The water project calls for Citizens Energy to install 52 miles of new water mains through central Indiana in Marion, Hendricks, Boone and Hamilton counties. The system would draw from multiple sources, including Eagle Creek Reservoir, Citizens Reservoir, Geist and Morse reservoirs, the White River and groundwater.
The project also would include constructing booster stations, adding 450 water hydrants and new water storage facilities, and upgrading the White River North and T.W. Moses water treatment plants. It is being financed with loans through Indiana’s Drinking Water State Revolving Fund and requires 450 easements from landowners.
Project Objections Mount
“Early construction activities began in late 2025 and continue to ramp up on multiple projects within the overall Citizens-Lebanon Water Supply Program,” said Benjamin Easley, a Citizens Energy spokesperson.
The amount of water drawn from Eagle Creek Reservoir would increase from 10 million gallons per day to 11 to 13 million gallons per day, Citizens Energy says.
Residents near Eagle Creek Park, where the reservoir is located, have raised objections to the project such as return of treated wastewater to the reservoir.
Indianapolis resident Lou Ann Baker, who described the park as “an oasis in the middle of a lot of urban development” with a wide range of recreational uses, said that “decisions [about the project] were made without any input from residents and even without their knowledge.”
Dan Boots, a city-county council member who wrote its ten-page letter signed by 21 of 24 members, said: “We just want to get everyone to sit down, de-escalate, bring the emotion down, and to talk objectively about how to find a resolution to all these concerns.”
Kerwin Olson, executive director of the Citizens Action Coalition, a consumer and environmental advocacy group, questions decisions related to what it says could become Indiana’s largest and most expensive economic development project—estimating it is spending $1 billion in taxpayer funds on the new industrial district. The Indiana Economic Development Corp. “has chosen to locate a massive industrial park in a county that does not have sufficient water resources to support large-scale development,” he said.
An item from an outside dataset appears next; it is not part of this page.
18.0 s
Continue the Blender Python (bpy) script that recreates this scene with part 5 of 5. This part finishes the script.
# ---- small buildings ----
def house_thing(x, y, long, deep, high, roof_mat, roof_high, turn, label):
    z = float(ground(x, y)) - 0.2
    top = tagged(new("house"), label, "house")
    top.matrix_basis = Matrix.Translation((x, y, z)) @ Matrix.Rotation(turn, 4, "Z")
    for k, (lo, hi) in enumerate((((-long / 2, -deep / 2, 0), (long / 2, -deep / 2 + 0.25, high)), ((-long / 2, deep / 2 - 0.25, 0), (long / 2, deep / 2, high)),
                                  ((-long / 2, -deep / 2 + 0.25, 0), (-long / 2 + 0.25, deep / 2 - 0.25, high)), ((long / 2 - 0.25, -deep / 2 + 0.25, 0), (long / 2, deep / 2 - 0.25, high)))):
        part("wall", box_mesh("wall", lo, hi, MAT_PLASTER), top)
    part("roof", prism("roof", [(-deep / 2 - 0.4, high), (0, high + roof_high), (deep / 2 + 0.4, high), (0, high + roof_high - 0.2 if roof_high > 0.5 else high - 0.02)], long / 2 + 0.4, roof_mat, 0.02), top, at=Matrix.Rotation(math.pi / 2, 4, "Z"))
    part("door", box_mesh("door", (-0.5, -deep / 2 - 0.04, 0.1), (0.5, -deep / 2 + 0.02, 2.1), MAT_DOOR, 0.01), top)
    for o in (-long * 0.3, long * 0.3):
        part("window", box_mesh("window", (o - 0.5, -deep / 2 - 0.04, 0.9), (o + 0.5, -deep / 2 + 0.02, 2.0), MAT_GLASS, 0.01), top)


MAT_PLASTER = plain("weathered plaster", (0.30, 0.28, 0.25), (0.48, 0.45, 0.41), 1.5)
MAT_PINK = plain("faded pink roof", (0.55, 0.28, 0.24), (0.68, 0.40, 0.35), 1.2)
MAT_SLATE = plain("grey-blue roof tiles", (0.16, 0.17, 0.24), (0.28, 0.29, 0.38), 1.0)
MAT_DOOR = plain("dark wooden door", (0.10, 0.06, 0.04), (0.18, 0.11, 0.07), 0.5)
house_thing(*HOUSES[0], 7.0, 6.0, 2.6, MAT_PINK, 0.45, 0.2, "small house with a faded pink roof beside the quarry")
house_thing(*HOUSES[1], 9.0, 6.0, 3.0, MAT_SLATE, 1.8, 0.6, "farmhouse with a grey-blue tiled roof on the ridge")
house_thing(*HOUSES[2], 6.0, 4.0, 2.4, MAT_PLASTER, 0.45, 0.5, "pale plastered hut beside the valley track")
Regarding the letter from the city-county council members, Olson said they “are being responsive to their constituents but they didn’t get involved when it would have made a difference.”
On its website, the coalition says the state development corporation “has hijacked Indiana’s water policy.”. that “it is being discussed and formulated in secret – with no public input at all.”
Defending the project, Citizens Energy says it “will enable continued regional growth in central Indiana through attracting and retaining high-paying jobs and opportunities,” adding that “regionalization of water utility service in central Indiana promotes affordability, including within Marion County.”
Easley noted that the utiity is not an official decision-maker for Lebanon Utilities’ wastewater treatment or discharge agreements.
“Lebanon Utilities is responsible for wastewater treatment design, permitting, and discharge decisions, in coordination with state and federal regulators,” he says. “Yet, as Citizens [Energy] holds stewardship as a core value, we are working as a program stakeholder with Lebanon Utilities to ensure that no decisions are made that would negatively impact our customers or the Eagle Creek Reservoir ecosystem.”
A master plan for the Limitless Exploration/Advanced Pace district was prepared by consultant MKSK. Easley declined to name contractors working on the water project except that the utility “has engaged local and national firms and contractors for the design and construction projects of this multifaceted program.”